A passion for rugby and tensile steel toughness have taken a Nuuchahnulth man from the rugby fields in Victoria, British Columbia to playing professionally in Europe.
Phil Mack, 27, is a member of the Toquaht First Nation, which is located on the West Coast of Vancouver Island. Last month, he signed a professional short-term contract to play the position of scrum half for the Ospreys of Swansea, Wales.
The Ospreys play in RaboDirect Pro 12, which is home to many of the world’s best rugby clubs and top players. “This is the first time I have been looked at or been in search of a professional job,” said Mack from Wales. “I’m extremely excited that it turned out to be the Ospreys, given their caliber of play. It is a proud moment, and I’m going to work hard.”
Mack is one of three siblings and grew up in Victoria, British Columbia. His late father Sid was Nuuchahnulth, and his mother Janine is Lebanese. He started playing rugby at 16 while a student at Oak Bay High School in Victoria, where he was a stand-out scrum half. After graduating from high school, he played for the University of Victoria.

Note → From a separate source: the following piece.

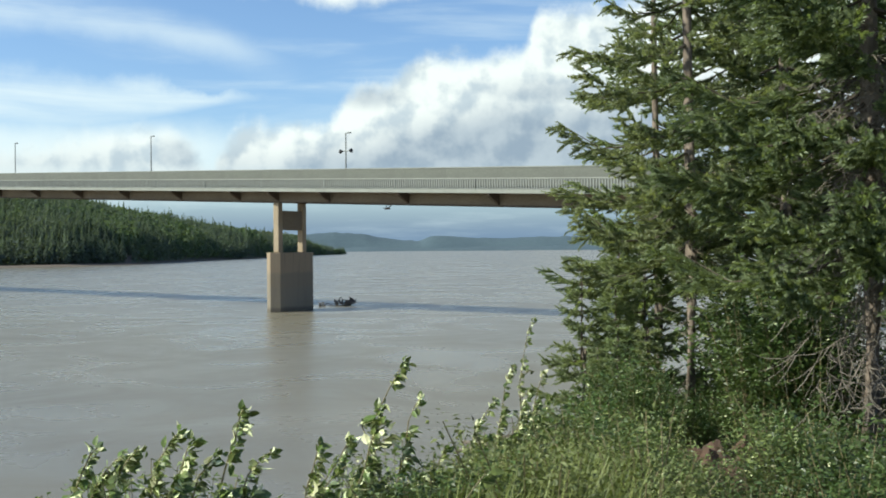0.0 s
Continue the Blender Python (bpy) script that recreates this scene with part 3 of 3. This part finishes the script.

In four years with UVic, Mack played nationally and internationally for Canada. He’s been a member of Canada’s national team since 2007, and was part of a gold medal team in the Pan American Games in 2012.
“Phil was a very exciting player for us, he won us many games on individual effort,” said UVic head coach Doug Tate. “He’s a very talented offensive and defensive player. He plays at 100 miles per-hour and with a lot of passion.”
Other aboriginals have also played at a high level. Bob Ross is a former Canadian National rugby player who earned 58 caps for Canada, and was named captain twice. Rod Snow played the prop position and earned 62 caps for Canada from 1995 to 2007.
Rugby teaches intangible skills that transcend the game, Mack said. “It teaches you respect, commitment and how to work for what you want.”